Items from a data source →
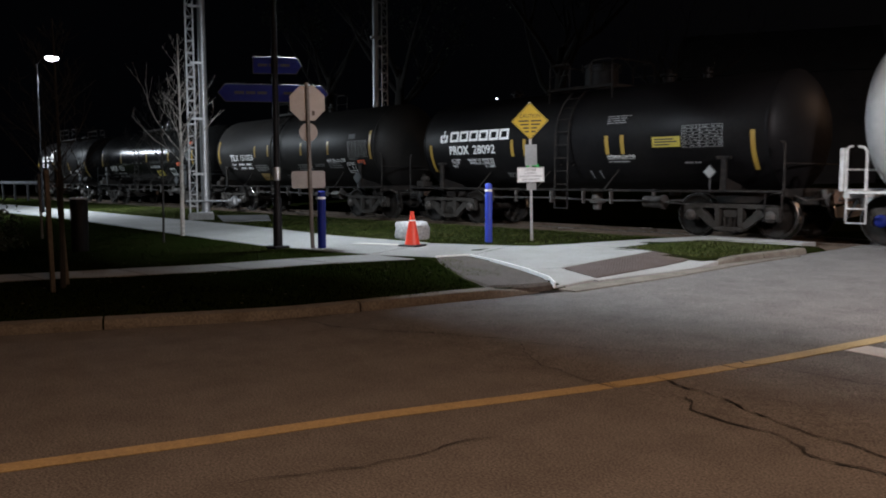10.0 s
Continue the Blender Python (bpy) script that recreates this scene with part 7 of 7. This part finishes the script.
def left_side():
    lattice(-23.2, 10.58, level(-23.2, 10.58), 9.5, 65.5, "galvanised tube and lattice mast on a concrete foot beside the path", 1, True)
    lattice(-25.6, 18.9, level(-25.6, 18.9), 10.5, 53.6, "tube and lattice mast behind the railway", -1)
    young_tree(-18.11, 7.81, 4.5, 3, "slim bare young tree at the path's edge, lit white", LIT_BARK)
    young_tree(-10.9, 3.15, 3.3, 5, "thin young tree tied to timber stakes on the verge", SHADE_BARK, True, 0.03)
    young_tree(-16.79, 6.83, 3.4, 8, "thin young tree on the lawn", SHADE_BARK, False, 0.022)
    young_tree(-20.5, 5.6, 3.6, 9, "thin young tree with a stake on the lawn", SHADE_BARK, True, 0.028)
    post = thing("waste_bin", pose(-16.28, 5.02, level(-16.28, 5.02)), "dark round litter bin with a pale rim on the lawn", "litter bin")
    part("body", Solid().lathe([(0, 0.15), (0.95, 0.16), (0.98, 0.14)], "z", n=18), BLACK_POST, post, smooth=True)
    part("rim", Solid().lathe([(0.98, 0.165), (1.01, 0.165), (1.015, 0.12)], "z", n=18), GREY_DECAL, post)
    shrub(-17.2, 2.9, 1.5, 1.35, 5, "rounded dark shrub on the lawn")
    boulder(-12.98, 10.35, lie(10.35) + 0.06, 0.43, 0.24, 0.21, 3.0, "pale grey boulder on the grass behind the cone")
    rail = thing("guard_rail", pose(-52.0, 12.5, level(-52, 12.5)), "distant pale guard rail along the path", "guard rail")
    part("beam", Solid().box(-6, 6, -0.03, 0.03, 0.9, 1.05, 0.01), GREY_STEEL, rail)
    for k in range(5):
        part("post", Solid().box(-5.5 + k * 2.7, -5.4 + k * 2.7, -0.05, 0.05, -0.1, 1.0), GREY_STEEL, rail)


# ---- build ----
ground_sheet()
ROAD = road()
markings(ROAD)
wear(ROAD)
railway()
CARS = build_train()
signs()
pole()
cone()
lamps()
left_side()
beyond()
tactile("tactile_plate", [(-7.62, 8.80), (-7.81, 11.14), (-6.93, 10.84), (-6.93, 8.60)], 0.112, 34, 13, dropped)
tactile("tactile_plate", [(2.68, 9.14), (2.95, 11.36), (3.60, 11.42), (3.31, 9.33)], 0.122, 32, 11)
drains()
kerbs()
pavements()
lawns()
motions()
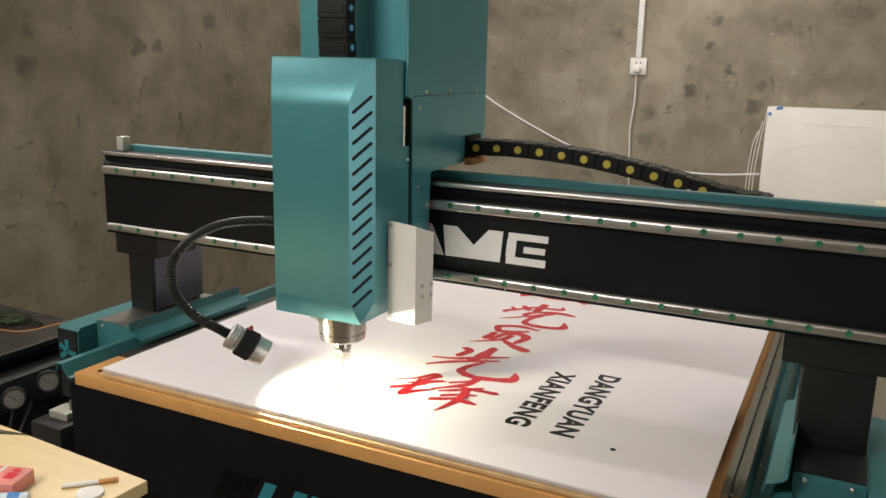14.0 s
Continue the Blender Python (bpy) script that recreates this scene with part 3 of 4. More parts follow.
# warning label on the near drive box, with unreadable bars
lab = part("warning_label", B(1.4465, 1.556, 0.5885, 0.5895, 0.628, 0.786), BLACK, drive_r, "warning label with a black border", 0)
def lab_bar(x0, x1, z0, z1, mat, y=0.5868):
    part("label_bar", B(x0, x1, y, 0.5872, z0, z1), mat, drive_r, "", 0)
part("label_sheet", B(1.4495, 1.553, 0.5873, 0.5884, 0.631, 0.783), PAPER, drive_r, "pale printed label sheet", 0)
lab_bar(1.4505, 1.552, 0.768, 0.782, TEAL_MARK)
for k in range(4):
    lab_bar(1.500 + 0.010 * k, 1.5075 + 0.010 * k, 0.771, 0.779, PAPER, 0.5864)
for col, x0, x1 in ((0, 1.4525, 1.4860), (1, 1.5175, 1.5505)):
    for r, z in enumerate((0.7555, 0.7270, 0.6970, 0.6690) if col == 0 else (0.7520, 0.7250, 0.6960, 0.6690)):
        lab_bar(x0, x1, z, z + 0.0052, RED if r < 2 else YELLOW)
        lab_bar(x0 + 0.003, x0 + 0.007, z + 0.001, z + 0.0042, INK, 0.5864)
        lab_bar(x0 + 0.010, x1 - 0.008, z + 0.0016, z + 0.0036, INK, 0.5864)
        for q in range(5):
            for k in range(3):
                u0 = x0 + 0.001 + 0.011 * k
                lab_bar(u0, u0 + 0.0085 - 0.0025 * ((q + k + r) % 3), z - 0.0038 - 0.0036 * q, z - 0.0026 - 0.0036 * q, CAPGREY)
for k, z in enumerate((0.7385, 0.7140, 0.6850)):
    lab_bar(1.4885, 1.5145, z - 0.002, z + 0.019, PAPER)
    lab_bar(1.493 + 0.003 * (k % 2), 1.508, z + 0.003, z + 0.0075, INK, 0.5862)
    lab_bar(1.499, 1.5115 - 0.002 * k, z + 0.0078, z + 0.0125, INK, 0.5862)
    lab_bar(1.491, 1.4955, z + 0.0095, z + 0.0125, INK, 0.5862)
bm = bmesh.new()
for i in range(24):
    a, b2 = 2 * math.pi * i / 24, 2 * math.pi * (i + 1) / 24
    q = [(1.501 + r * math.cos(t), 0.5862, 0.653 + r * math.sin(t)) for r, t in ((0.0135, a), (0.0135, b2), (0.0115, b2), (0.0115, a))]
    bm.faces.new([bm.verts.new(p) for p in q])
loft(bm, [[(1.501 + u * 0.70 - v * 0.7, y, 0.653 + u * 0.7 + v * 0.7) for u, v in ((-0.012, -0.001), (0.012, -0.001), (0.012, 0.001), (-0.012, 0.001))] for y in (0.5860, 0.5862)])
part("label_sign", bm, RED, drive_r, "red prohibition ring", 0)

# black fan plate with a teal maker's mark on the far drive box
part("fan_plate", B(-0.327, -0.264, 0.5865, 0.5895, 0.615, 0.790), DARK, drive_l, "black fan plate", 0)
for a in (90, 150, 215, 350):
    bm = bmesh.new()
    c, d = Vector((-0.297, 0.5855, 0.735)), Vector((math.cos(radians(a)), 0, math.sin(radians(a))))
    s = Vector((-d.z, 0, d.x))
    loft(bm, [[c + d * u + s * v + Vector((0, y, 0)) for u, v in ((0.003, -0.005), (0.029, -0.007), (0.029, 0.007), (0.003, 0.005))] for y in (0.0, 0.001)])
    part("maker_mark_stroke", bm, TEAL_MARK, drive_l, "teal stroke of a maker's mark", 0)

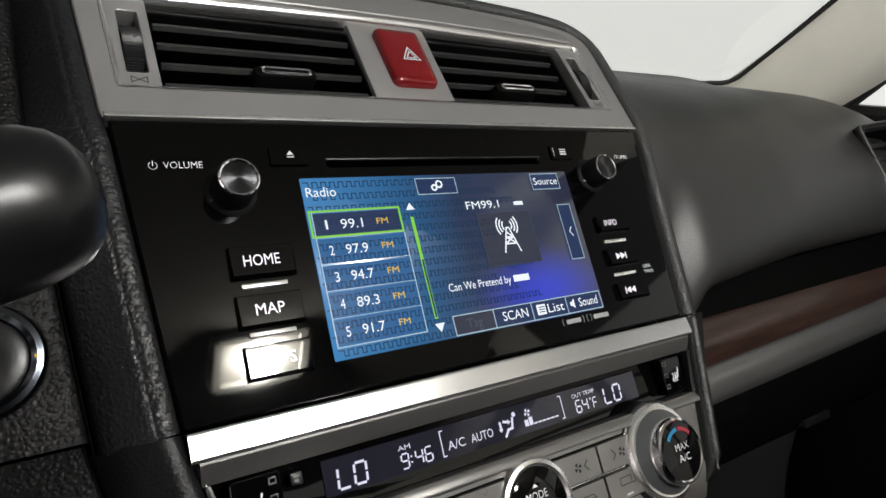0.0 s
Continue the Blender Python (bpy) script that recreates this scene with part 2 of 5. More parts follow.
def wood():
    m = bpy.data.materials.new("dark_brown_wood")
    N, L, b = nodes_of(m)
    co = N.new("ShaderNodeTexCoord")
    mp = N.new("ShaderNodeMapping")
    mp.inputs["Scale"].default_value = (5, 60, 60)
    L.new(co.outputs["Object"], mp.inputs["Vector"])
    n1 = N.new("ShaderNodeTexNoise")
    n1.inputs["Scale"].default_value, n1.inputs["Detail"].default_value = 5.0, 8.0
    n1.inputs["Distortion"].default_value = 1.2
    L.new(mp.outputs["Vector"], n1.inputs["Vector"])
    w = N.new("ShaderNodeTexNoise")
    w.inputs["Scale"].default_value, w.inputs["Detail"].default_value = 30.0, 4.0
    L.new(mp.outputs["Vector"], w.inputs["Vector"])
    add = N.new("ShaderNodeMath")
    add.operation = "MULTIPLY_ADD"
    L.new(w.outputs["Fac"], add.inputs[0])
    add.inputs[1].default_value = 0.35
    L.new(n1.outputs["Fac"], add.inputs[2])
    r = N.new("ShaderNodeValToRGB")
    r.color_ramp.elements[0].position, r.color_ramp.elements[0].color = 0.48, (0.011, 0.0045, 0.0032, 1)
    r.color_ramp.elements[1].position, r.color_ramp.elements[1].color = 0.85, (0.042, 0.0185, 0.012, 1)
    L.new(add.outputs[0], r.inputs["Fac"])
    L.new(r.outputs["Color"], b.inputs["Base Color"])
    b.inputs["Roughness"].default_value = 0.30
    b.inputs["Coat Weight"].default_value = 0.25
    b.inputs["Coat Roughness"].default_value = 0.25
    bp = N.new("ShaderNodeBump")
    bp.inputs["Strength"].default_value, bp.inputs["Distance"].default_value = 0.1, 0.0004
    L.new(add.outputs[0], bp.inputs["Height"])
    L.new(bp.outputs["Normal"], b.inputs["Normal"])
    return m


def screen_picture():
    """The radio page's backdrop: blue at one side, navy with a deep blue glow at the other."""
    m = bpy.data.materials.new("radio_page_backdrop")
    N, L, b = nodes_of(m)
    co = N.new("ShaderNodeTexCoord")
    sep = N.new("ShaderNodeSeparateXYZ")
    L.new(co.outputs["Object"], sep.inputs["Vector"])
    r = N.new("ShaderNodeValToRGB")
    e = r.color_ramp.elements
    e[0].position, e[0].color = 0.0, (0.035, 0.15, 0.33, 1)
    e[1].position, e[1].color = 1.0, (0.016, 0.018, 0.034, 1)
    mid = e.new(0.30)
    mid.color = (0.012, 0.07, 0.17, 1)
    mid2 = e.new(0.5)
    mid2.color = (0.012, 0.022, 0.055, 1)
    mr = N.new("ShaderNodeMapRange")
    mr.inputs["From Min"].default_value, mr.inputs["From Max"].default_value = -0.077, 0.077
    L.new(sep.outputs["X"], mr.inputs["Value"])
    L.new(mr.outputs["Result"], r.inputs["Fac"])
    d = N.new("ShaderNodeVectorMath")
    d.operation = "DISTANCE"
    mp = N.new("ShaderNodeMapping")
    mp.inputs["Location"].default_value = (-0.030, 0.036, 0)
    mp.inputs["Scale"].default_value = (0.75, 1.5, 0)
    L.new(co.outputs["Object"], mp.inputs["Vector"])
    L.new(mp.outputs["Vector"], d.inputs[0])
    g = N.new("ShaderNodeMapRange")
    g.inputs["From Min"].default_value, g.inputs["From Max"].default_value = 0.038, 0.0
    g.interpolation_type = "SMOOTHSTEP"
    L.new(d.outputs["Value"], g.inputs["Value"])
    mix = N.new("ShaderNodeMix")
    mix.data_type = "RGBA"
    L.new(g.outputs["Result"], mix.inputs[0])
    L.new(r.outputs["Color"], mix.inputs[6])
    mix.inputs[7].default_value = (0.008, 0.022, 0.36, 1)
    L.new(mix.outputs[2], b.inputs["Emission Color"])
    b.inputs["Emission Strength"].default_value = 1.75
    b.inputs["Base Color"].default_value = (0.006, 0.006, 0.007, 1)
    b.inputs["Roughness"].default_value = 0.16
    return m


RED = red_button()
WOOD = wood()
PICTURE = screen_picture()
UIWHITE = glowing("screen_white", (0.85, 0.9, 0.95), 1.3)
UIDIM = glowing("screen_dim", (0.10, 0.13, 0.18), 0.7)
UILINE = glowing("screen_pale_blue_line", (0.45, 0.62, 0.72), 1.05)
UIGREEN = glowing("screen_green", (0.30, 0.85, 0.08), 0.9)
UIYELLOW = glowing("screen_yellow", (0.85, 0.58, 0.05), 1.1)
UIBLUE = glowing("screen_row_blue", (0.012, 0.10, 0.27), 1.3)
UINAVY = glowing("screen_navy", (0.012, 0.03, 0.10), 1.1)
UIKEY = glowing("screen_pattern_ink", (0.006, 0.035, 0.09), 0.95)
UIBOX = glowing("screen_slate_box", (0.03, 0.035, 0.06), 1.1)
LCD = glowing("climate_lcd_ground", (0.010, 0.010, 0.032), 0.40, rough=0.06)
LCDINK = glowing("climate_lcd_digits", (0.80, 0.80, 0.95), 1.1)
KEYLIT = glowing("lit_key_legend", (0.92, 0.86, 0.92), 1.6)
AMBER = glowing("amber_indicator", (1.0, 0.47, 0.05), 1.05)
ARCBLUE = glowing("cold_arc", (0.03, 0.38, 0.70), 0.6)
ARCRED = glowing("warm_arc", (0.62, 0.03, 0.06), 0.6)
LENS = glowing("dome_lamp_lens", (0.97, 0.97, 0.94), DOME)


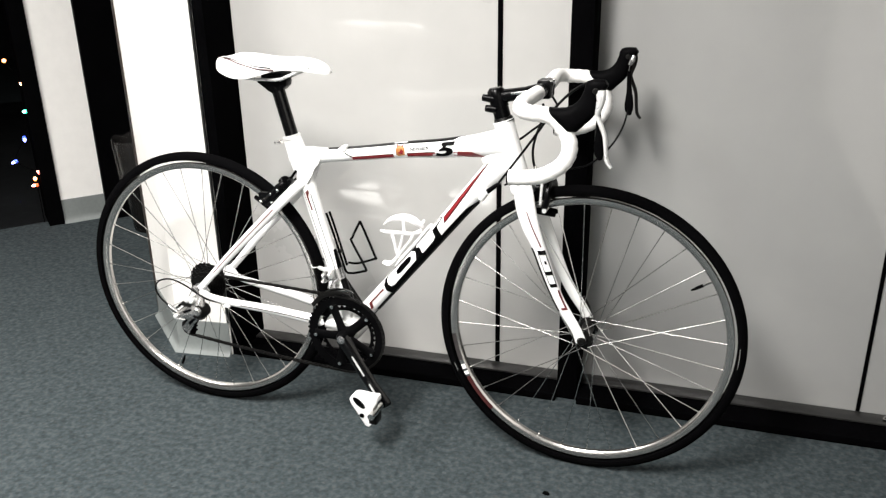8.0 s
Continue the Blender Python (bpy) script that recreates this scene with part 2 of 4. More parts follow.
def loft(stations, w, n=18, bm=None):
    """A body between an upper and a lower side line; stations of (u, z) above, (u, z) below, half width."""
    bm = bm or bmesh.new()
    rings = []
    for (u0, z0), (u1, z1), half in stations:
        ring = []
        for q in np.arange(n) * 2 * math.pi / n:
            c, s = math.copysign(abs(math.cos(q)) ** 0.8, math.cos(q)), math.copysign(abs(math.sin(q)) ** 0.8, math.sin(q))
            ring.append(bm.verts.new(((u0 + u1) / 2 + (u0 - u1) / 2 * s, w + half * c, (z0 + z1) / 2 + (z0 - z1) / 2 * s)))
        rings.append(ring)
    for r0, r1 in zip(rings, rings[1:]):
        for j in range(n):
            bm.faces.new((r0[j], r0[(j + 1) % n], r1[(j + 1) % n], r1[j]))
    bm.faces.new(rings[0]), bm.faces.new(rings[-1])
    return bm


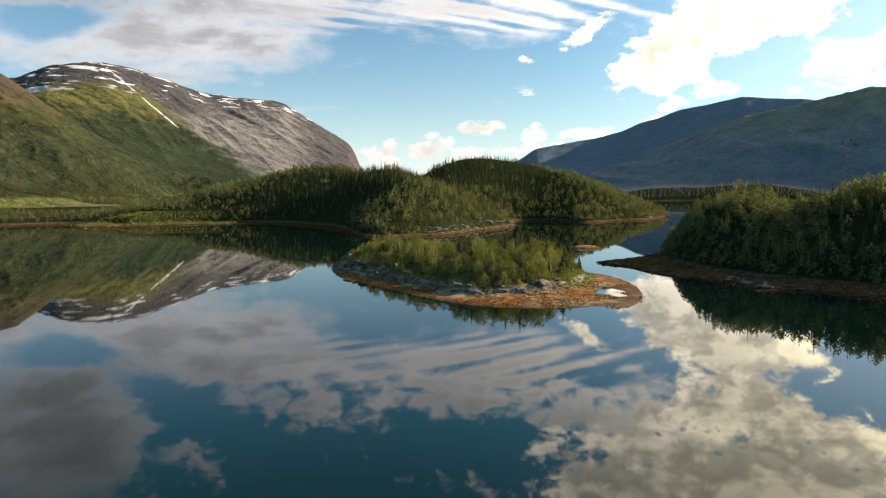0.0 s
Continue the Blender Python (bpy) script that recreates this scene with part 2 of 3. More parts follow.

GIVEN INSTRUCTION → Only lines with the string "follow" belong in your answer; copy each one.

ANSWER TO THIS TASK →
Continue the Blender Python (bpy) script that recreates this scene with part 3 of 4. More parts follow.
Continue the Blender Python (bpy) script that recreates this scene with part 2 of 5. More parts follow.
Continue the Blender Python (bpy) script that recreates this scene with part 2 of 4. More parts follow.
Continue the Blender Python (bpy) script that recreates this scene with part 2 of 3. More parts follow.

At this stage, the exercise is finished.